## start

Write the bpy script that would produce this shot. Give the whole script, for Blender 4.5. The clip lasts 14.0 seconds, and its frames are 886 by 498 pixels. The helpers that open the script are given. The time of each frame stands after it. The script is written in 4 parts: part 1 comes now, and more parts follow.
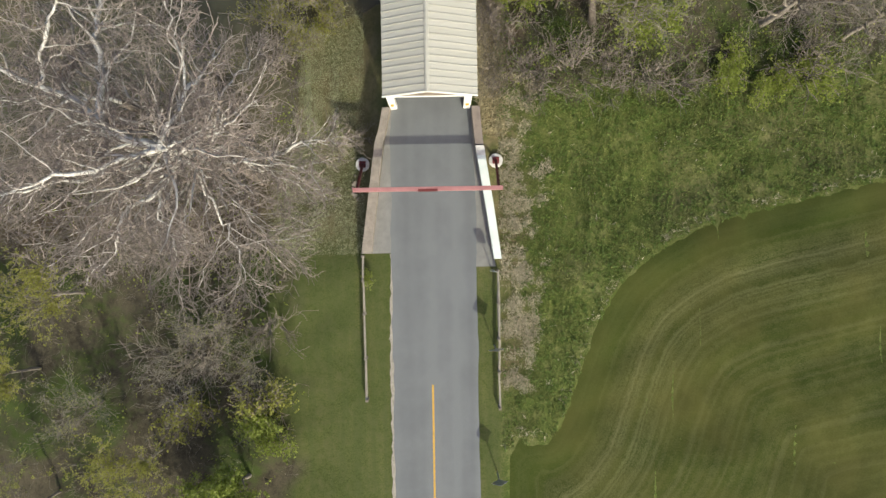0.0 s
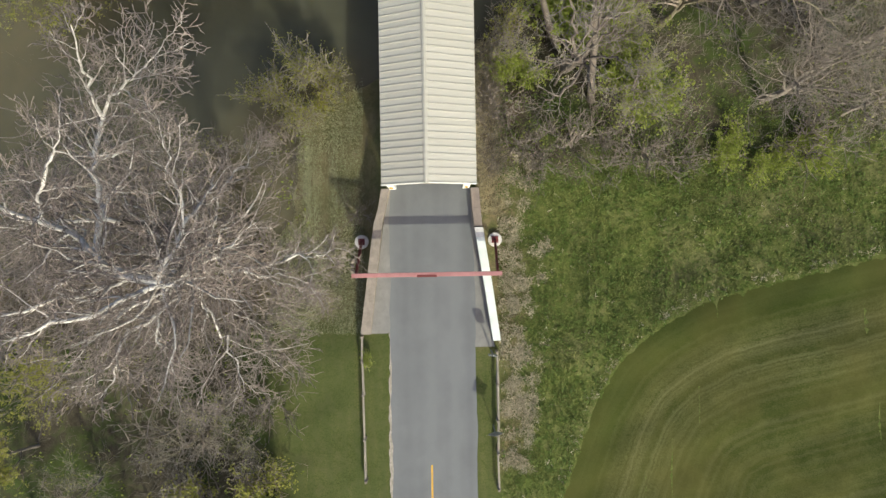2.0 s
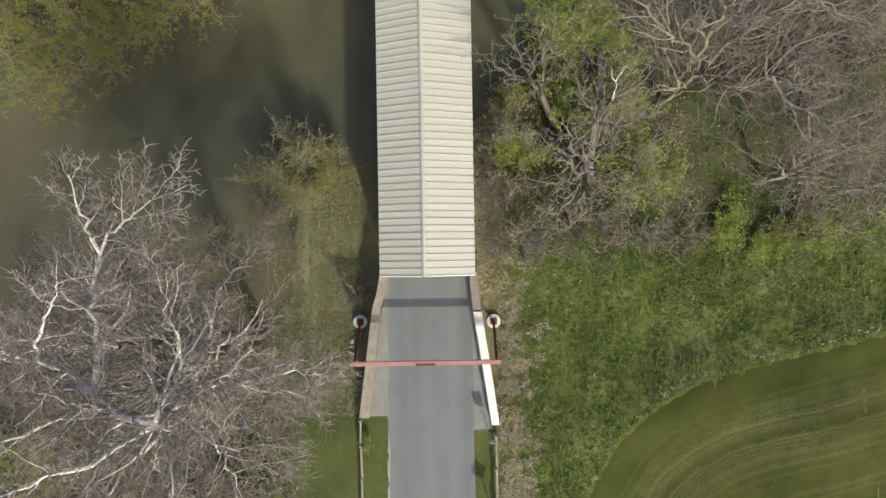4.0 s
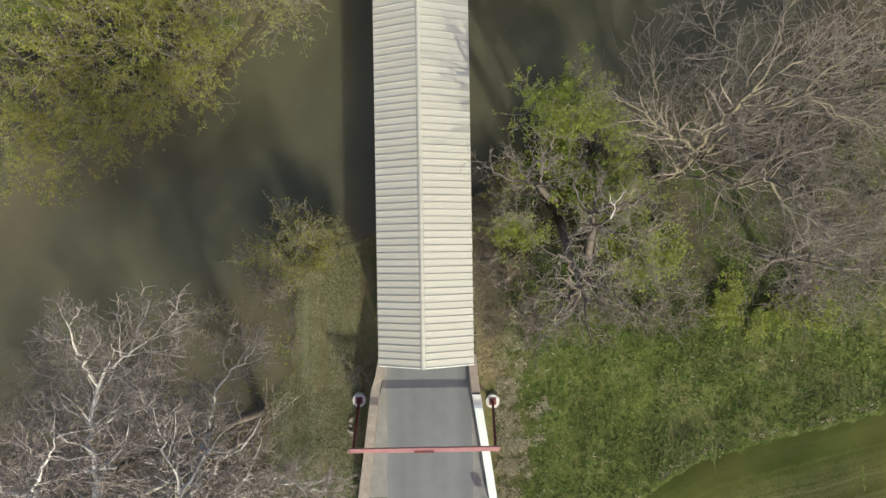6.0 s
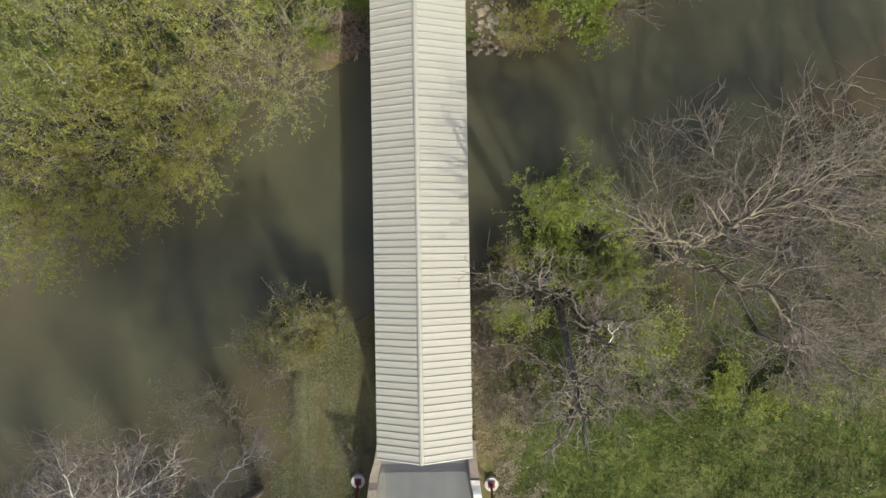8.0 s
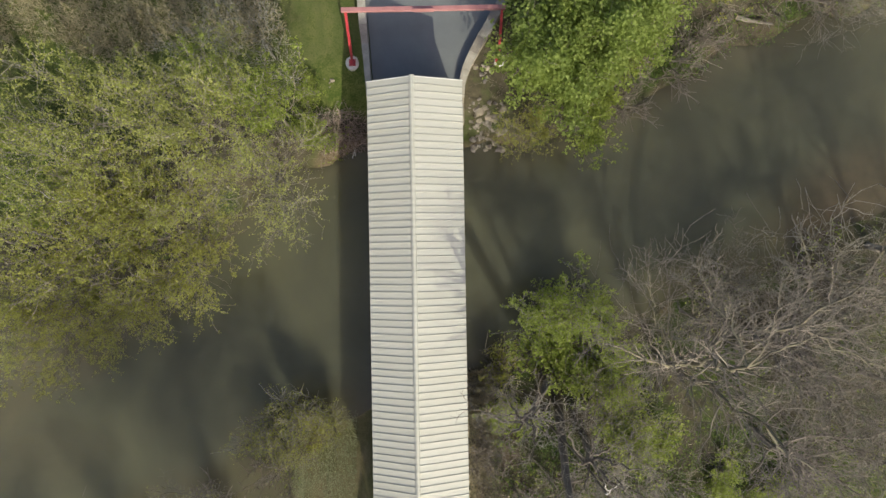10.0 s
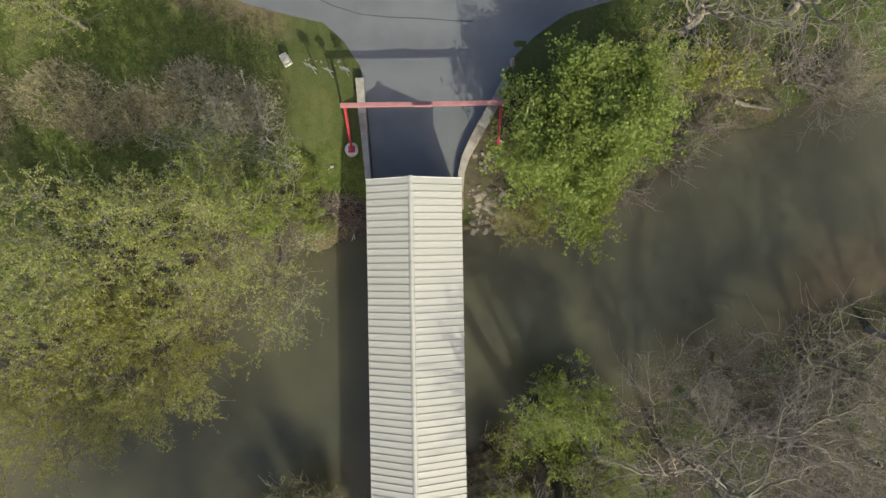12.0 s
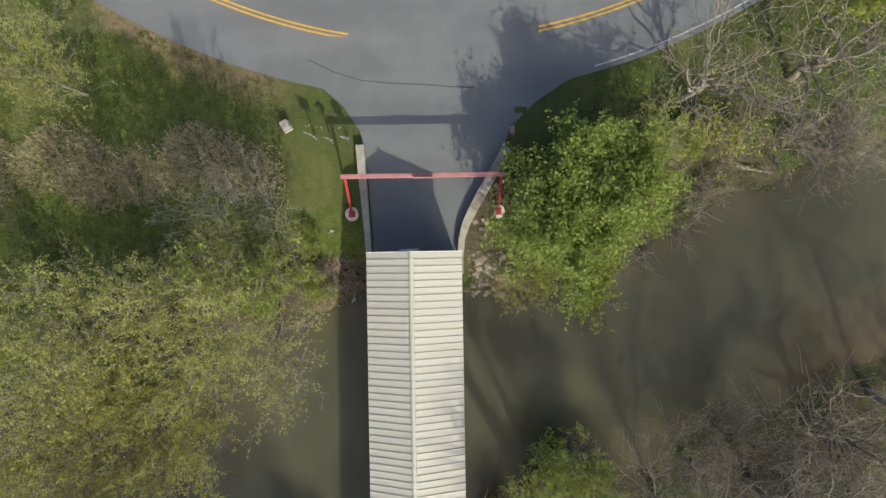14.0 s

## end

§ **EXERCISE BRIEF**: Copy the whole listing above word for word but do not carry over the pictures.

§ **WRITTEN SOLUTION**:
Write the bpy script that would produce this shot. Give the whole script, for Blender 4.5. The clip lasts 14.0 seconds, and its frames are 886 by 498 pixels. The helpers that open the script are given. The time of each frame stands after it. The script is written in 4 parts: part 1 comes now, and more parts follow.
0.0 s
2.0 s
4.0 s
6.0 s
8.0 s
10.0 s
12.0 s
14.0 s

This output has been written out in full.